Sunday, February 8, 2015

Ayn Rand at 110

Ayn Rand at 110 | Cato Institute - David Boaz:

February 2, 2015 - "In the dark year of 1943, in the depths of World War II and the Holocaust, when the United States was allied with one totalitarian power to defeat another, three remarkable women published books that could be said to have given birth to the modern libertarian movement. Rose Wilder Lane, the daughter of Laura Ingalls Wilder, who had written Little House on the Prairie and other stories of American rugged individualism, published a passionate historical essay called The Discovery of Freedom. Isabel Paterson, a novelist and literary critic, produced The God of the Machine, which defended individualism as the source of progress in the world.
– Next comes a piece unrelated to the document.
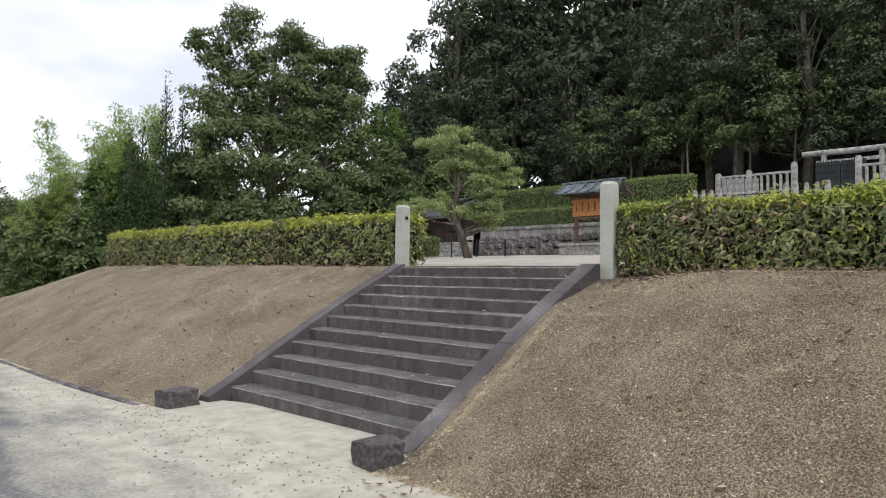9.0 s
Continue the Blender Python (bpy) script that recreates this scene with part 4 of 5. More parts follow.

"The other great book of 1943 was The Fountainhead, a powerful novel about architecture and integrity by Ayn Rand. The book’s individualist theme did not fit the spirit of the age, and reviewers savaged it. But it found its intended readers. Its sales started slowly, then built and built. It was still on the New York Times bestseller list two full years later. Hundreds of thousands of people read it in the 1940s, millions eventually, some of them because of the 1949 film starring Gary Cooper and Patricia Neal, and many of them were inspired enough to seek more information about Ayn Rand’s ideas. Rand went on to write an even more successful novel, Atlas Shrugged, in 1957, and to found an association of people who shared her philosophy, which she called Objectivism....

"George Gilder called Atlas Shrugged 'the most important novel of ideas since War and Peace.' Writing in the Washington Post, he explained her impact on the world of ideas and especially the world of capitalist ideas: 'Rand flung her gigantic books into the teeth of an intelligentsia still intoxicated by state power, during an era when even Dwight Eisenhower maintained tax rates of 90 percent and confessed his inability to answer Nikita Khrushchev’s assertion that capitalism was immoral because it was based on greed.'

"Rand’s books first appeared when no one seemed to support freedom and capitalism, and when even capitalism’s greatest defenders seemed to emphasize its utility, not its morality. It was often said at the time that socialism is a good idea in theory, but human beings just aren’t good enough for socialism. It was Ayn Rand who said that socialism is not good enough for human beings.

"Her books garnered millions of readers because they presented a passionate philosophical case for individual rights and capitalism, and did so through the medium of vivid, can’t-put-it-down novels. The people who read Ayn Rand and got the point didn’t just become aware of costs and benefits, incentives and trade-offs. They became passionate advocates of liberty.

"Rand was an anomaly in the 1940s and 1950s, an advocate of reason and individualism in time of irrationality and conformity. But she was a shaper of the 1960s, the age of “do your own thing” and youth rebellion; the 1970s, pejoratively described as the “Me Decade” but perhaps better understood as an age of skepticism about institutions and a turn toward self-improvement and personal happiness; and the 1980s, the decade of tax cuts and entrepreneurship.

"Throughout those decades her books continued to sell — 30 million copies over the years, and they still move off the shelves. The financial crisis and Wall Street bailouts gave Atlas Shrugged a huge push. A Facebook group titled 'Read the news today? It’s like Atlas Shrugged is happening in real life' was formed. More than 50 years after publication, the book had its best sales year ever. And sales have remained high — more than a million copies of Rand’s books were sold in 2012."